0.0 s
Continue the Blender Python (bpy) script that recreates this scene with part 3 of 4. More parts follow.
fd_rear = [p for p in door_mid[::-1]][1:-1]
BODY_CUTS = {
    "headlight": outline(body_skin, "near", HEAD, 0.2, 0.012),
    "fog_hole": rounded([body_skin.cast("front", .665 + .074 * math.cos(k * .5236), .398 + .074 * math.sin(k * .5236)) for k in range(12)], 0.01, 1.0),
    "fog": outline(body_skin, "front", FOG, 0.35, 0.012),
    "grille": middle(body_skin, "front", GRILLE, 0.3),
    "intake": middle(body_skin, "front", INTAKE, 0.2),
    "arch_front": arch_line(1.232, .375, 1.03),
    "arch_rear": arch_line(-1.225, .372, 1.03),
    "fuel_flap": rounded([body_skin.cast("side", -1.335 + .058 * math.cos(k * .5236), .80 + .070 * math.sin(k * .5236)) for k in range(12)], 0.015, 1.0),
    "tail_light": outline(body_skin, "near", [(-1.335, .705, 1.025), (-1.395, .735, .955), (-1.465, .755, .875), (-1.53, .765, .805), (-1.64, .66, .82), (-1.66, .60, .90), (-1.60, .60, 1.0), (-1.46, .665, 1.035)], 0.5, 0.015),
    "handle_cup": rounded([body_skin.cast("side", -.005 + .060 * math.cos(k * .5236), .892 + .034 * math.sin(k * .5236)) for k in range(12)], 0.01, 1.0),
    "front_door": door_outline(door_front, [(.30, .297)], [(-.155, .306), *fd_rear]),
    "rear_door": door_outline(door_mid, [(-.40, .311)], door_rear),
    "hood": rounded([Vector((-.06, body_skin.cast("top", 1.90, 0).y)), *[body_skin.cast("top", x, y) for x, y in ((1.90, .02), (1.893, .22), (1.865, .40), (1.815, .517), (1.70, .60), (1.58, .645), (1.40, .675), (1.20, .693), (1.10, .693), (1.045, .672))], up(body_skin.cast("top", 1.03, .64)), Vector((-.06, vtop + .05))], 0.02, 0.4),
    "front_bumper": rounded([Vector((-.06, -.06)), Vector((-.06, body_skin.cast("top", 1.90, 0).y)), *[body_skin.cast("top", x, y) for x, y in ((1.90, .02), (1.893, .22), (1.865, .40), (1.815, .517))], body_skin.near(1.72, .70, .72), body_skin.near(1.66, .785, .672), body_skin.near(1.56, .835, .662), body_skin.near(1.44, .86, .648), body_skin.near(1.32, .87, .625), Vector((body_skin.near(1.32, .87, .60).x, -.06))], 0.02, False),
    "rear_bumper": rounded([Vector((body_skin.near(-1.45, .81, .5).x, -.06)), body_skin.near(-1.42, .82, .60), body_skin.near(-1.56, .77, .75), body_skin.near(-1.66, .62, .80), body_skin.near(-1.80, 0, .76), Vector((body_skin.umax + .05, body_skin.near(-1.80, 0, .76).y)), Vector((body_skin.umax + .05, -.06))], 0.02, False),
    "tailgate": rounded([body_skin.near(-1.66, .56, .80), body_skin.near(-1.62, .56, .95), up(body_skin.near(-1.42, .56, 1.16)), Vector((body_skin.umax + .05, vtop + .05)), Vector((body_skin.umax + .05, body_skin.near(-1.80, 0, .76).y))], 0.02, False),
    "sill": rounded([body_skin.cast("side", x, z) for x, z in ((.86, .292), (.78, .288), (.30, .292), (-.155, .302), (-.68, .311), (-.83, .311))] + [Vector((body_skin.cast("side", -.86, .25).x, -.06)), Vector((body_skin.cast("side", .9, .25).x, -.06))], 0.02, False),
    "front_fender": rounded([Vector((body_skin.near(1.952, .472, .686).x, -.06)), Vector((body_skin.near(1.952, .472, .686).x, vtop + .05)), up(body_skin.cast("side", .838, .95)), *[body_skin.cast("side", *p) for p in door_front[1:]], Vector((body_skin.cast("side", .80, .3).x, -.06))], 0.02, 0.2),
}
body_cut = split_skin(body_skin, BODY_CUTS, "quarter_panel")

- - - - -

What to work on — Reproduce the complete data exactly as presented above.

Result of the exercise —
0.0 s
Continue the Blender Python (bpy) script that recreates this scene with part 3 of 4. More parts follow.
fd_rear = [p for p in door_mid[::-1]][1:-1]
BODY_CUTS = {
    "headlight": outline(body_skin, "near", HEAD, 0.2, 0.012),
    "fog_hole": rounded([body_skin.cast("front", .665 + .074 * math.cos(k * .5236), .398 + .074 * math.sin(k * .5236)) for k in range(12)], 0.01, 1.0),
    "fog": outline(body_skin, "front", FOG, 0.35, 0.012),
    "grille": middle(body_skin, "front", GRILLE, 0.3),
    "intake": middle(body_skin, "front", INTAKE, 0.2),
    "arch_front": arch_line(1.232, .375, 1.03),
    "arch_rear": arch_line(-1.225, .372, 1.03),
    "fuel_flap": rounded([body_skin.cast("side", -1.335 + .058 * math.cos(k * .5236), .80 + .070 * math.sin(k * .5236)) for k in range(12)], 0.015, 1.0),
    "tail_light": outline(body_skin, "near", [(-1.335, .705, 1.025), (-1.395, .735, .955), (-1.465, .755, .875), (-1.53, .765, .805), (-1.64, .66, .82), (-1.66, .60, .90), (-1.60, .60, 1.0), (-1.46, .665, 1.035)], 0.5, 0.015),
    "handle_cup": rounded([body_skin.cast("side", -.005 + .060 * math.cos(k * .5236), .892 + .034 * math.sin(k * .5236)) for k in range(12)], 0.01, 1.0),
    "front_door": door_outline(door_front, [(.30, .297)], [(-.155, .306), *fd_rear]),
    "rear_door": door_outline(door_mid, [(-.40, .311)], door_rear),
    "hood": rounded([Vector((-.06, body_skin.cast("top", 1.90, 0).y)), *[body_skin.cast("top", x, y) for x, y in ((1.90, .02), (1.893, .22), (1.865, .40), (1.815, .517), (1.70, .60), (1.58, .645), (1.40, .675), (1.20, .693), (1.10, .693), (1.045, .672))], up(body_skin.cast("top", 1.03, .64)), Vector((-.06, vtop + .05))], 0.02, 0.4),
    "front_bumper": rounded([Vector((-.06, -.06)), Vector((-.06, body_skin.cast("top", 1.90, 0).y)), *[body_skin.cast("top", x, y) for x, y in ((1.90, .02), (1.893, .22), (1.865, .40), (1.815, .517))], body_skin.near(1.72, .70, .72), body_skin.near(1.66, .785, .672), body_skin.near(1.56, .835, .662), body_skin.near(1.44, .86, .648), body_skin.near(1.32, .87, .625), Vector((body_skin.near(1.32, .87, .60).x, -.06))], 0.02, False),
    "rear_bumper": rounded([Vector((body_skin.near(-1.45, .81, .5).x, -.06)), body_skin.near(-1.42, .82, .60), body_skin.near(-1.56, .77, .75), body_skin.near(-1.66, .62, .80), body_skin.near(-1.80, 0, .76), Vector((body_skin.umax + .05, body_skin.near(-1.80, 0, .76).y)), Vector((body_skin.umax + .05, -.06))], 0.02, False),
    "tailgate": rounded([body_skin.near(-1.66, .56, .80), body_skin.near(-1.62, .56, .95), up(body_skin.near(-1.42, .56, 1.16)), Vector((body_skin.umax + .05, vtop + .05)), Vector((body_skin.umax + .05, body_skin.near(-1.80, 0, .76).y))], 0.02, False),
    "sill": rounded([body_skin.cast("side", x, z) for x, z in ((.86, .292), (.78, .288), (.30, .292), (-.155, .302), (-.68, .311), (-.83, .311))] + [Vector((body_skin.cast("side", -.86, .25).x, -.06)), Vector((body_skin.cast("side", .9, .25).x, -.06))], 0.02, False),
    "front_fender": rounded([Vector((body_skin.near(1.952, .472, .686).x, -.06)), Vector((body_skin.near(1.952, .472, .686).x, vtop + .05)), up(body_skin.cast("side", .838, .95)), *[body_skin.cast("side", *p) for p in door_front[1:]], Vector((body_skin.cast("side", .80, .3).x, -.06))], 0.02, 0.2),
}
body_cut = split_skin(body_skin, BODY_CUTS, "quarter_panel")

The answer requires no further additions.